## START

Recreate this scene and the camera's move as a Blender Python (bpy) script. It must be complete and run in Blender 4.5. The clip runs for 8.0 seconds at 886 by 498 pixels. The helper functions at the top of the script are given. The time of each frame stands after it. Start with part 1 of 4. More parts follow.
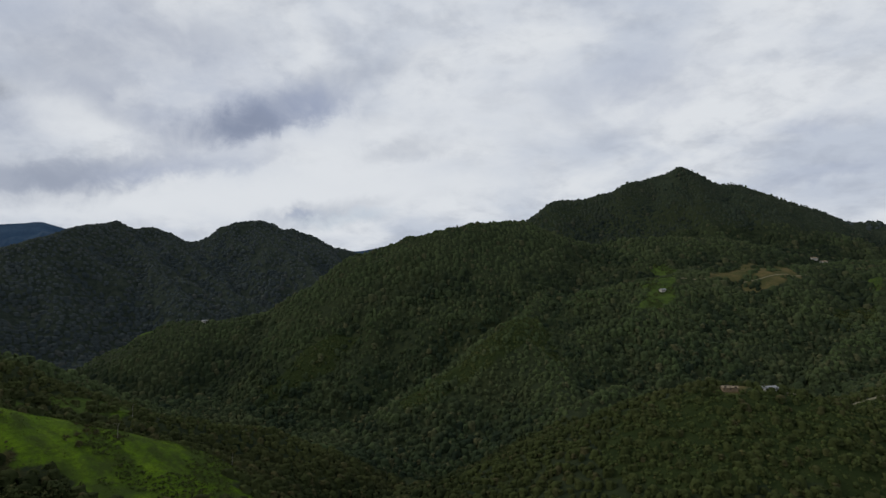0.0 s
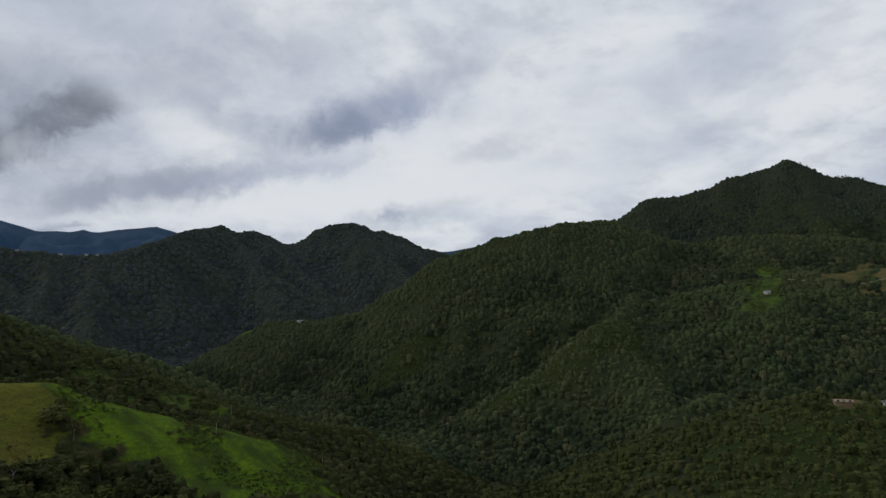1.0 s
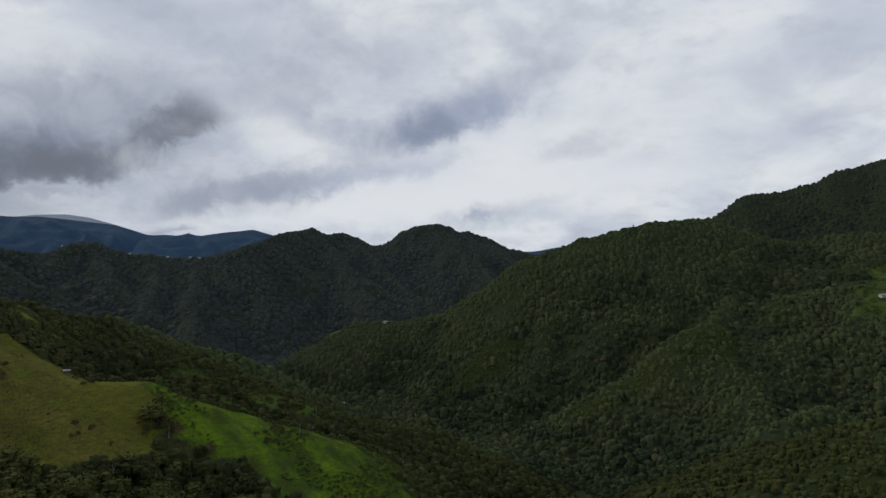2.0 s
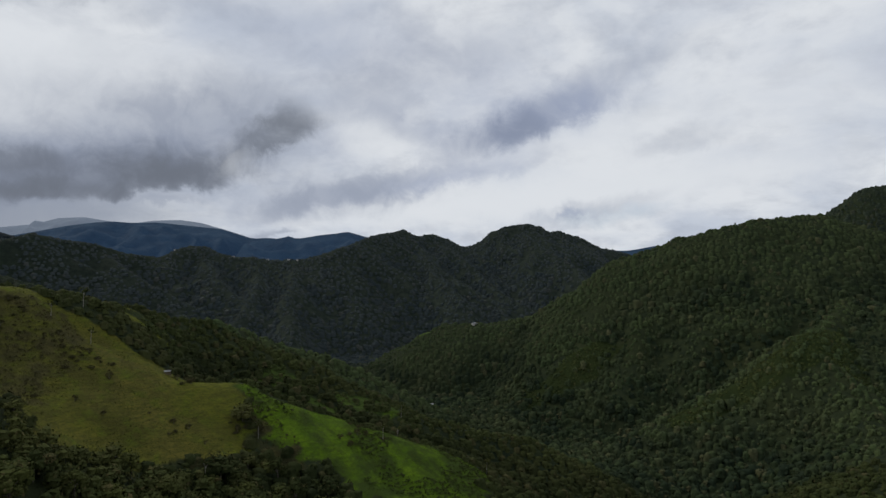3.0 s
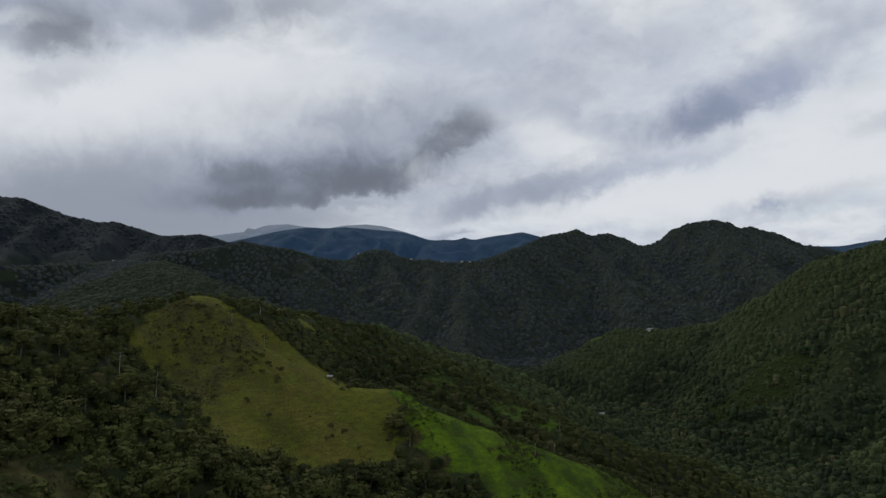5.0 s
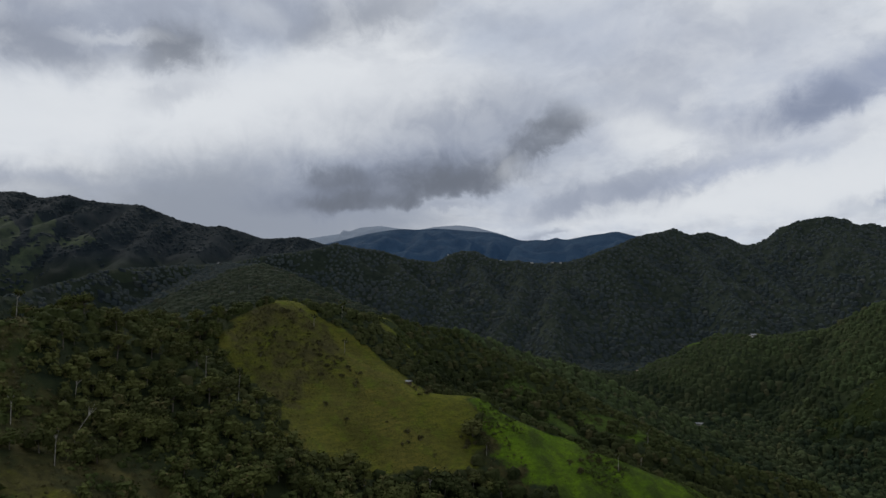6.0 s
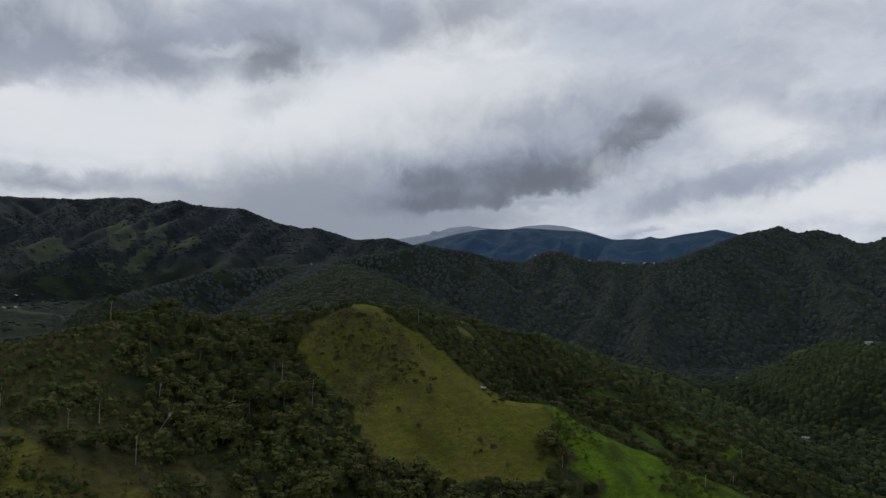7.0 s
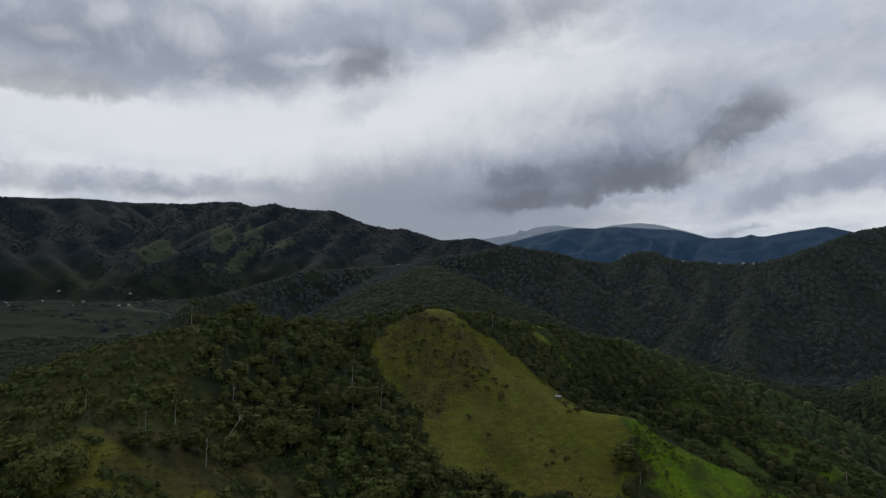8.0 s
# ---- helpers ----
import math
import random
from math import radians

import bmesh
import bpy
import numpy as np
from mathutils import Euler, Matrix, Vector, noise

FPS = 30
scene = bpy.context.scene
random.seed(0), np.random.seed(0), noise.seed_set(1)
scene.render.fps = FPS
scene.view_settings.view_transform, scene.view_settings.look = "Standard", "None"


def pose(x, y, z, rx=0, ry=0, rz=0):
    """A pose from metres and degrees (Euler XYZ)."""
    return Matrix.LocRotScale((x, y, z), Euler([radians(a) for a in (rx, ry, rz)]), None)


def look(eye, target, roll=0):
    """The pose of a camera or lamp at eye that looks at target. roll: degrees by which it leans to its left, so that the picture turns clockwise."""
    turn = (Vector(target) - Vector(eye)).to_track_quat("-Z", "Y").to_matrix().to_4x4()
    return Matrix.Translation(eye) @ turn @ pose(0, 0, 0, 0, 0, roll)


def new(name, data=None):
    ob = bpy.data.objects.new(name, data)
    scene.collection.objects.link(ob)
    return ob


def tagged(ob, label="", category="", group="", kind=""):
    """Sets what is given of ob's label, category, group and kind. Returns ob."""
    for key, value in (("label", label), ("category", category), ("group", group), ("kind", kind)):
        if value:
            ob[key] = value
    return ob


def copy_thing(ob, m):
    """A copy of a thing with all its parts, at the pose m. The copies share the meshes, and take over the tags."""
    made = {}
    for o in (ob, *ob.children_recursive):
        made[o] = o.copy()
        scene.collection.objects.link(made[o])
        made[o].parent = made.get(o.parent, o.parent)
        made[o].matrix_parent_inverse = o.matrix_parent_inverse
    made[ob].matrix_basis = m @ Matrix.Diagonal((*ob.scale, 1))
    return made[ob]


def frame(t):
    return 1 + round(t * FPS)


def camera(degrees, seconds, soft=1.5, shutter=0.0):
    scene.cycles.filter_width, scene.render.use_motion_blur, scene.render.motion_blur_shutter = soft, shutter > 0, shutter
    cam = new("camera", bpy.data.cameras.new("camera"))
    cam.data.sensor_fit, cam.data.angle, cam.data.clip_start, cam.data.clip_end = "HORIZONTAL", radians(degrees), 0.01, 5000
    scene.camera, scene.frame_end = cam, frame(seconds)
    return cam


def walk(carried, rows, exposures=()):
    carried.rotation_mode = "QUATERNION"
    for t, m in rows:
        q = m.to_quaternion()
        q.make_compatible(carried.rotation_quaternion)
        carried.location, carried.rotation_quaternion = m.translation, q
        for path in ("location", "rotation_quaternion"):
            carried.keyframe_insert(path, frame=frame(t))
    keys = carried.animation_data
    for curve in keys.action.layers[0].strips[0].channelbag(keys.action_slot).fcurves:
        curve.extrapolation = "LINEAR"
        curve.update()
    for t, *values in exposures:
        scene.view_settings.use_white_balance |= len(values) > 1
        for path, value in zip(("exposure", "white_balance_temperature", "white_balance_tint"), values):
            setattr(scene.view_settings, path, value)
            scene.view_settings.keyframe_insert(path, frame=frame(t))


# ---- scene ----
cam = camera(69.97, 8.0)
# seconds, place in metres, yaw, pitch and roll in degrees
PATH = [
    (0.0, 0.00, 0.00, 200.00, 0.00, 3.09, -0.01),
    (0.5, 1.51, 1.25, 201.32, 3.80, 3.07, -0.03),
    (1.0, 3.23, 2.90, 202.64, 8.11, 3.06, -0.06),
    (1.5, 5.12, 4.92, 203.99, 11.90, 3.04, -0.04),
    (3.0, 11.26, 13.02, 208.08, 24.24, 3.04, -0.18),
    (3.5, 13.32, 16.32, 209.46, 28.04, 3.01, -0.21),
    (4.0, 15.31, 19.88, 210.85, 32.33, 3.03, -0.23),
    (4.5, 17.18, 23.67, 212.25, 36.14, 3.00, -0.24),
    (6.0, 21.60, 36.23, 216.50, 48.53, 3.06, -0.16),
    (6.5, 22.52, 40.74, 217.92, 52.38, 3.02, -0.11),
    (7.0, 23.09, 45.36, 219.35, 56.66, 3.03, -0.01),
    (7.5, 23.25, 50.08, 220.79, 60.43, 2.99, 0.05),
    (8.0, 22.97, 54.88, 222.22, 64.59, 2.98, 0.14),
]
walk(cam, [(t, pose(x, y, z, 0, 0, yaw) @ pose(0, 0, 0, 90 + pitch) @ pose(0, 0, 0, 0, 0, roll)) for t, x, y, z, yaw, pitch, roll in PATH])

# ---- sky and light ----
world = bpy.data.worlds.new("sky")
scene.world = world
world.use_nodes = True
wn, wl = world.node_tree.nodes, world.node_tree.links
wn.clear()


def wmath(op, a, b=None, c=None, clamp=False):
    n = wn.new("ShaderNodeMath")
    n.operation, n.use_clamp = op, clamp
    for k, v in enumerate((a, b, c)):
        if v is None:
            continue
        if isinstance(v, (int, float)):
            n.inputs[k].default_value = v
        else:
            wl.new(v, n.inputs[k])
    return n.outputs[0]


def wmix(fac, a, b):
    n = wn.new("ShaderNodeMix")
    n.data_type = "RGBA"
    for k, v in ((0, fac), (6, a), (7, b)):
        if isinstance(v, (int, float)):
            n.inputs[k].default_value = v
        elif isinstance(v, tuple):
            n.inputs[k].default_value = (*v, 1)
        else:
            wl.new(v, n.inputs[k])
    return n.outputs[2]


def wnoise(vec, scale, detail, rough=0.55, distort=0.0):
    n = wn.new("ShaderNodeTexNoise")
    n.inputs["Scale"].default_value, n.inputs["Detail"].default_value = scale, detail
    n.inputs["Roughness"].default_value, n.inputs["Distortion"].default_value = rough, distort
    wl.new(vec, n.inputs["Vector"])
    return n.outputs[0]


def wramp(v, lo, hi, out_lo=0.0, out_hi=1.0):
    n = wn.new("ShaderNodeMapRange")
    n.interpolation_type = "SMOOTHSTEP"
    wl.new(v, n.inputs[0])
    for k, x in enumerate((lo, hi, out_lo, out_hi)):
        n.inputs[k + 1].default_value = x
    return n.outputs[0]


coord = wn.new("ShaderNodeTexCoord").outputs["Generated"]
axes = wn.new("ShaderNodeSeparateXYZ")
wl.new(coord, axes.inputs[0])
dx, dy, dz = axes.outputs
# bearing to the left of +y and height over the horizon, in degrees
bearing = wmath("MULTIPLY", wmath("ARCTAN2", wmath("MULTIPLY", dx, -1), dy), 57.2958)
lift = wmath("MULTIPLY", wmath("ARCSINE", dz), 57.2958)
# the cloud sheet in perspective, so that it is drawn out towards the horizon
flat = wn.new("ShaderNodeCombineXYZ")
over = wmath("ADD", wmath("MAXIMUM", dz, 0.0), 0.3)
wl.new(wmath("DIVIDE", dx, over), flat.inputs[0])
wl.new(wmath("DIVIDE", dy, over), flat.inputs[1])
sheet = flat.outputs[0]
rags = wnoise(sheet, 2.0, 6, 0.55, 0.3)
fine = wnoise(sheet, 7.0, 7, 0.6, 0.2)
swirl_a = wnoise(coord, 6.0, 7, 0.55)
swirl_b = wnoise(coord, 9.0, 7, 0.55)
puffs = wmath("SUBTRACT", wnoise(coord, 22.0, 7, 0.62, 0.4), 0.5)
b_warp = wmath("ADD", wmath("ADD", bearing, wmath("MULTIPLY", puffs, 4)), wmath("MULTIPLY", wmath("SUBTRACT", swirl_a, 0.5), 4))
l_warp = wmath("ADD", wmath("ADD", lift, wmath("MULTIPLY", puffs, 2.3)), wmath("MULTIPLY", wmath("SUBTRACT", swirl_b, 0.5), 2))
billow = wramp(wnoise(coord, 13.0, 7, 0.6, 0.5), 0.34, 0.60, 0.62, 1.0)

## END

- **The problem**: Give again only the lines from the one bearing "# ---- helpers" through the one bearing "scene.render.fps = FPS", exactly as they stand.

- **Answer to the task**:
# ---- helpers ----
import math
import random
from math import radians

import bmesh
import bpy
import numpy as np
from mathutils import Euler, Matrix, Vector, noise

FPS = 30
scene = bpy.context.scene
random.seed(0), np.random.seed(0), noise.seed_set(1)
scene.render.fps = FPS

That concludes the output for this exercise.